TASK DIRECTIONS: Output nothing but the number of lines that include the word "Python".

STORED RECORDS:
__________

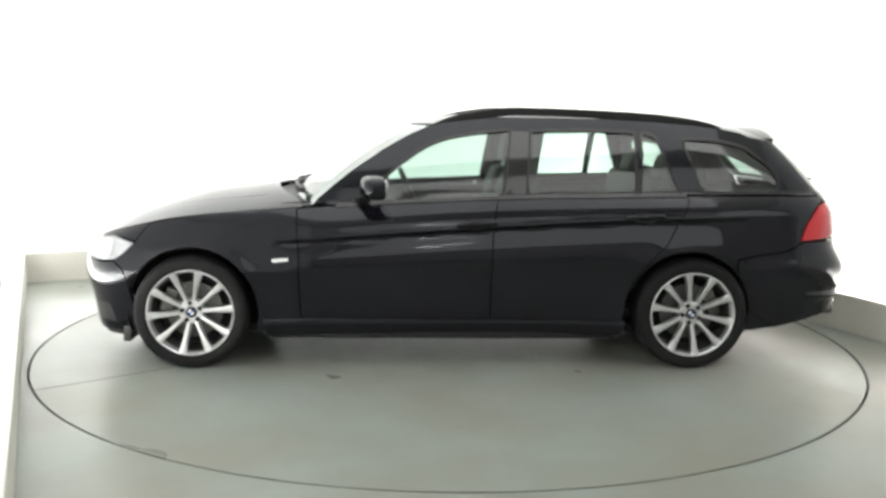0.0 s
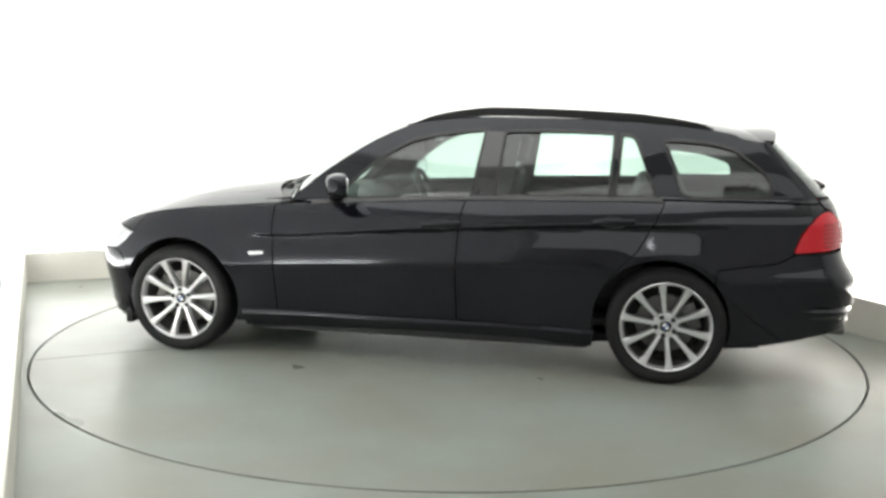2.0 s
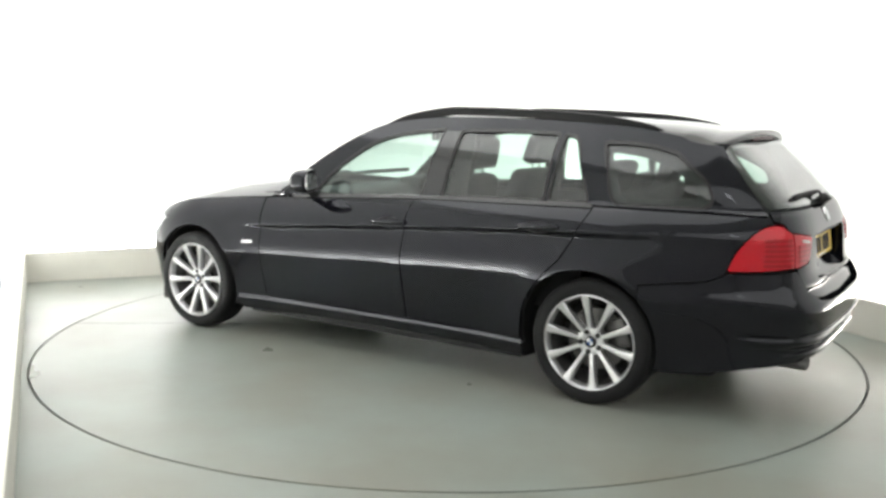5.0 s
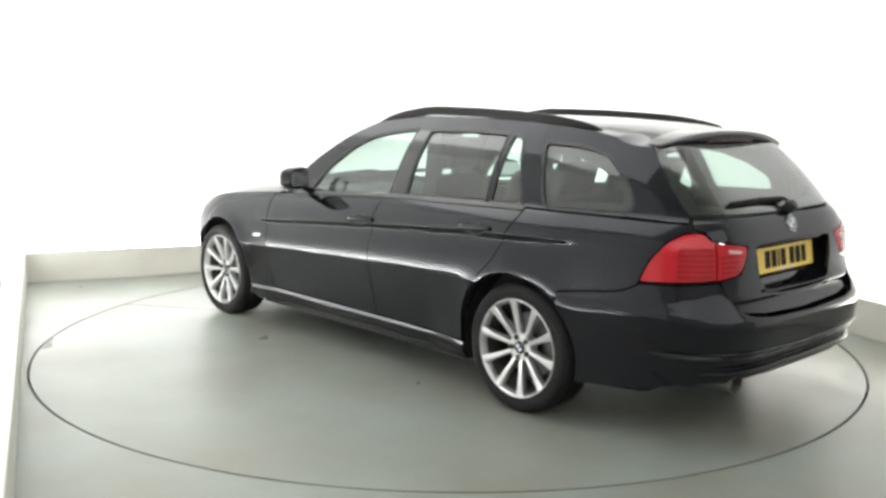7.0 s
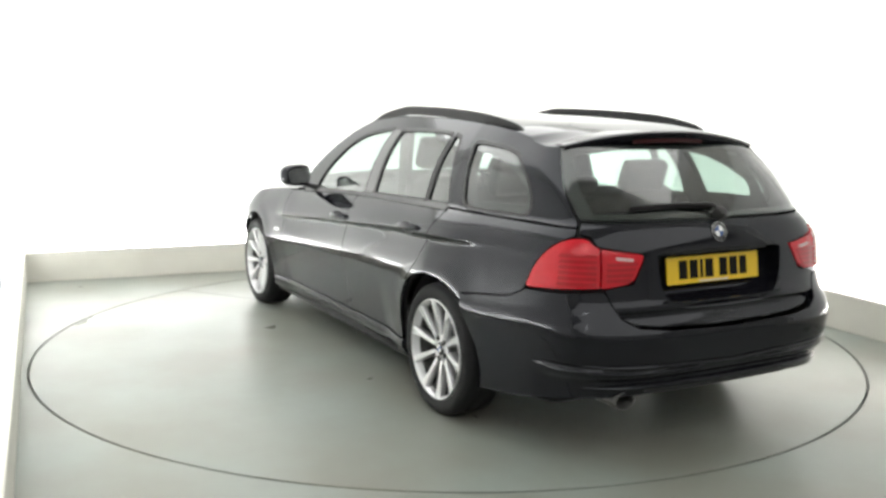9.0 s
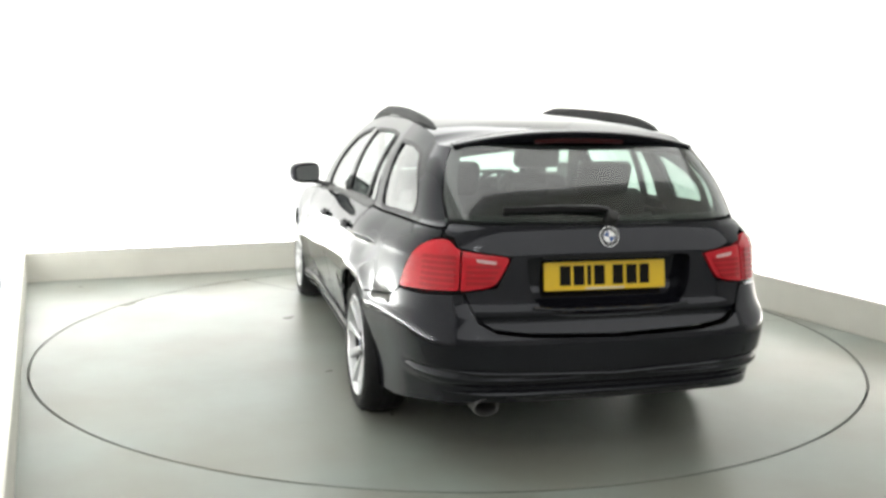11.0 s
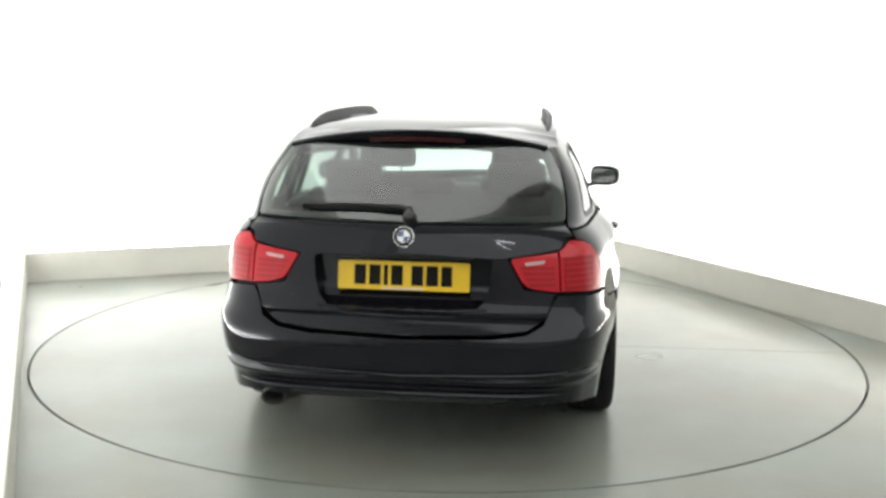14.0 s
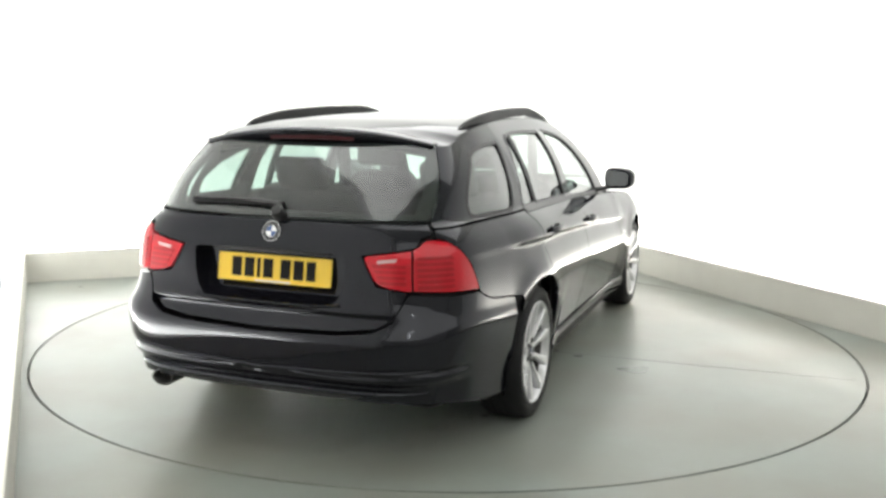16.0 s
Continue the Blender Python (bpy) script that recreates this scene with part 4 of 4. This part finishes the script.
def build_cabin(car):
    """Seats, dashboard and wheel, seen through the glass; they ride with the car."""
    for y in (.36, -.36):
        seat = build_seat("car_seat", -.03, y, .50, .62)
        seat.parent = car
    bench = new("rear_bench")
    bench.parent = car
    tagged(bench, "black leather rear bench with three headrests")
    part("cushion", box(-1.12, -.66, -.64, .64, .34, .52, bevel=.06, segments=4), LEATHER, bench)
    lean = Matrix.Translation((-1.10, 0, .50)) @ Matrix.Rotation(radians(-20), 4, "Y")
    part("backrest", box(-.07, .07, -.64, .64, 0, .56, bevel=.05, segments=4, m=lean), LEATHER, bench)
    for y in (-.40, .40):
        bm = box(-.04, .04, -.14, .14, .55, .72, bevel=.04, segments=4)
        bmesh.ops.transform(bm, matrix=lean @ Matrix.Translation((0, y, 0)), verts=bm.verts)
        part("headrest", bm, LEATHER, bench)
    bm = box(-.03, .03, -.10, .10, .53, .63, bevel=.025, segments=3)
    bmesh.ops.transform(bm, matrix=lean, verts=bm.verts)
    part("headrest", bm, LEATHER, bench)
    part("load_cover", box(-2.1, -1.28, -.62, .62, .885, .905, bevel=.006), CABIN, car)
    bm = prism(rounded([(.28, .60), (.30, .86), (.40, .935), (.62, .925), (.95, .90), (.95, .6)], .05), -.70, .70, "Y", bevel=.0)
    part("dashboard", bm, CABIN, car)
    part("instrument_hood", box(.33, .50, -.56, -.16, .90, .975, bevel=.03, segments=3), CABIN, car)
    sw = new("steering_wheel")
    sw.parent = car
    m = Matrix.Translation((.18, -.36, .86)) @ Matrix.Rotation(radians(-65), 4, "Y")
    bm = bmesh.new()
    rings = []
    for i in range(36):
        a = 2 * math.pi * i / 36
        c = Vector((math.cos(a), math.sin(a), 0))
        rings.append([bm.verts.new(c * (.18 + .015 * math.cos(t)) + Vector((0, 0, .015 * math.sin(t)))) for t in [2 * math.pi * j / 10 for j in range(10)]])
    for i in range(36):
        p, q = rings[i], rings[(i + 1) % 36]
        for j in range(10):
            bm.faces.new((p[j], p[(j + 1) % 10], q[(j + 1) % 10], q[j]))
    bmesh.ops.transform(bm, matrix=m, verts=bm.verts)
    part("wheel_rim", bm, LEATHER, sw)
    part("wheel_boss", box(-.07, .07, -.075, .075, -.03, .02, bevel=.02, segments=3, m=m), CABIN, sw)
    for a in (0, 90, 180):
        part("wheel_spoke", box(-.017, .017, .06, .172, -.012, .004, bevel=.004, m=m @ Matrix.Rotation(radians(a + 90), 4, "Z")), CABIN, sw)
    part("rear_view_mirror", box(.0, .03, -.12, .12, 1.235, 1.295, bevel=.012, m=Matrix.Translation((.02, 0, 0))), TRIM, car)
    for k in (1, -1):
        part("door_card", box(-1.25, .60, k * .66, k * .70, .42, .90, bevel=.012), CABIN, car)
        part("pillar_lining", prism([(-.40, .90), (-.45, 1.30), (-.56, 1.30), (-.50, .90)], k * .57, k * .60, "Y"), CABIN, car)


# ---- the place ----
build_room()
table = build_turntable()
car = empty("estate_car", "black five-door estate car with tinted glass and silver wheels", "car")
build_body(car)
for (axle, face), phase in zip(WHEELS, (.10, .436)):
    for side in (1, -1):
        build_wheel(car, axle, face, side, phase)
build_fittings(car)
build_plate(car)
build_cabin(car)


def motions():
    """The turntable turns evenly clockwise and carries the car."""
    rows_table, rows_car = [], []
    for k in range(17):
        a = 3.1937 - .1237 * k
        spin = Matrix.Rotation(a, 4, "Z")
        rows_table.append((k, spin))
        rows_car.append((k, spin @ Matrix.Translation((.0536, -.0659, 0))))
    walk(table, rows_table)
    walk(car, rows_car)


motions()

__________

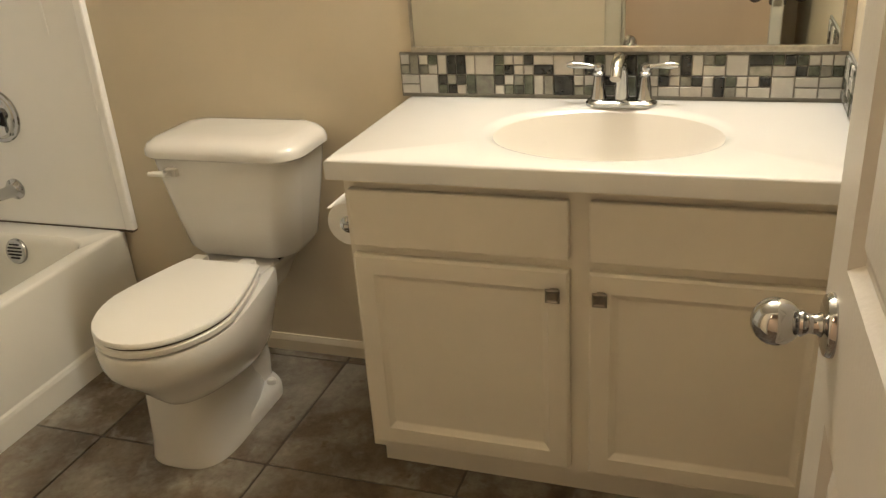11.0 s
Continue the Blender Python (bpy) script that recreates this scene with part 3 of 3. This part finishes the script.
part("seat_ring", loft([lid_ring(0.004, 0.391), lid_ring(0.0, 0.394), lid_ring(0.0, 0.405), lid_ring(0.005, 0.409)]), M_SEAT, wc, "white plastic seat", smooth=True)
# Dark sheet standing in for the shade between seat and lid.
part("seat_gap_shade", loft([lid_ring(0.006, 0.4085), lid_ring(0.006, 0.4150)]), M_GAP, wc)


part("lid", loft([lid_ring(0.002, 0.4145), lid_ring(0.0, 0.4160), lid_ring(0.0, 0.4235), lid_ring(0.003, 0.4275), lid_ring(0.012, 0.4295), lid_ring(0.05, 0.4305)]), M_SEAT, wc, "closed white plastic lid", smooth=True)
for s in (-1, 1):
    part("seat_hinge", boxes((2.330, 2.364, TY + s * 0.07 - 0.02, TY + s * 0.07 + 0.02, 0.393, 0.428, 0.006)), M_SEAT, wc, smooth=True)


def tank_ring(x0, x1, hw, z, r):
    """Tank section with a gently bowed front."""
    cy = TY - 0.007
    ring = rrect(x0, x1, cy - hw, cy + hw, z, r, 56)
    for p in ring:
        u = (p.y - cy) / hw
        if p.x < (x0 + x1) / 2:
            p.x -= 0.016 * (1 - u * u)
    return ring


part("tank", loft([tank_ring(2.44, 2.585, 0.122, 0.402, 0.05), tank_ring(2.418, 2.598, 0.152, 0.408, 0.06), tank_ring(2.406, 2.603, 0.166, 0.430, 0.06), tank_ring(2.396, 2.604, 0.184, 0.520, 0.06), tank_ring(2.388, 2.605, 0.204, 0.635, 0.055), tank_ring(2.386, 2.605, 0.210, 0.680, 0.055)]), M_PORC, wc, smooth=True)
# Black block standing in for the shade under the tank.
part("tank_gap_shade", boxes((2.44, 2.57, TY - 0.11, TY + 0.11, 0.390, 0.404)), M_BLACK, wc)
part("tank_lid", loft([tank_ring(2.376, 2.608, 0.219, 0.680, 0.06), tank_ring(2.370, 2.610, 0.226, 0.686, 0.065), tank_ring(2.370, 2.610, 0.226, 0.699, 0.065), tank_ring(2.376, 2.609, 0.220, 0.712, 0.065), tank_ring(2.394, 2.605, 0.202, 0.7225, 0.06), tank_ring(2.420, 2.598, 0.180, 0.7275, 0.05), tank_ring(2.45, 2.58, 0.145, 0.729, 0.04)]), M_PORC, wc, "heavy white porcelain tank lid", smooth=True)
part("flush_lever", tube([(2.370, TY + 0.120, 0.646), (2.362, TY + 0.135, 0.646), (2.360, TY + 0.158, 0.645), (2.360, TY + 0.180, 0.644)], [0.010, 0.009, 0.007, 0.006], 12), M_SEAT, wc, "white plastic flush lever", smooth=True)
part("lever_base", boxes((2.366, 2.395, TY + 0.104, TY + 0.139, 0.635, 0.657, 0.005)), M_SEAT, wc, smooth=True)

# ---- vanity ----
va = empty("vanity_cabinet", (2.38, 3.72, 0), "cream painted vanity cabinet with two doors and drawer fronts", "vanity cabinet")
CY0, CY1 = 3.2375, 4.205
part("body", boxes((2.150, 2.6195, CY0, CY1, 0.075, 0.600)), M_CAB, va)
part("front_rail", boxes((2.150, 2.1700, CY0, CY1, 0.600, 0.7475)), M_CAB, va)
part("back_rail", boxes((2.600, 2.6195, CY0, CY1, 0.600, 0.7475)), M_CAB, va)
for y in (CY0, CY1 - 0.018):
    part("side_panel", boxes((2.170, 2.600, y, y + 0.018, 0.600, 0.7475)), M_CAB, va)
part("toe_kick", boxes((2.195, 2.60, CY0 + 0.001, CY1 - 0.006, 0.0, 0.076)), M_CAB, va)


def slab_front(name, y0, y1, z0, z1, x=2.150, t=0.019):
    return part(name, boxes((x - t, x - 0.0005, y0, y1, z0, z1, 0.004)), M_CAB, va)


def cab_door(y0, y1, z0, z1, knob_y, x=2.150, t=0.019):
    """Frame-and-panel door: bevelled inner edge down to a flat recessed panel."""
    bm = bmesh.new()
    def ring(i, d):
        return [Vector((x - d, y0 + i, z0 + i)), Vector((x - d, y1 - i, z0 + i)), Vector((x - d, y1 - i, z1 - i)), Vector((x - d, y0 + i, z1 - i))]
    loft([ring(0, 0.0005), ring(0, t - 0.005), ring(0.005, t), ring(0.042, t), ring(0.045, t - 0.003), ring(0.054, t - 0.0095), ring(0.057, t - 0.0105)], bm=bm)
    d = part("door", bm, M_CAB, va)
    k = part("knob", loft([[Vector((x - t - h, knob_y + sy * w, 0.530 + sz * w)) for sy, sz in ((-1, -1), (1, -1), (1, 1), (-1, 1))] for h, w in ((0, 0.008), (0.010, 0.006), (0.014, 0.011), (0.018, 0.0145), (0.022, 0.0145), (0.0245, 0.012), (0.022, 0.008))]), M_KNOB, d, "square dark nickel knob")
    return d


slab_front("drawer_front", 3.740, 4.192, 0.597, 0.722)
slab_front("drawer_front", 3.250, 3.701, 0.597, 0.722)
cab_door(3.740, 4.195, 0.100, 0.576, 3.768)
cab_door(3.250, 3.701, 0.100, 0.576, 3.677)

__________

TASK RESULT: 2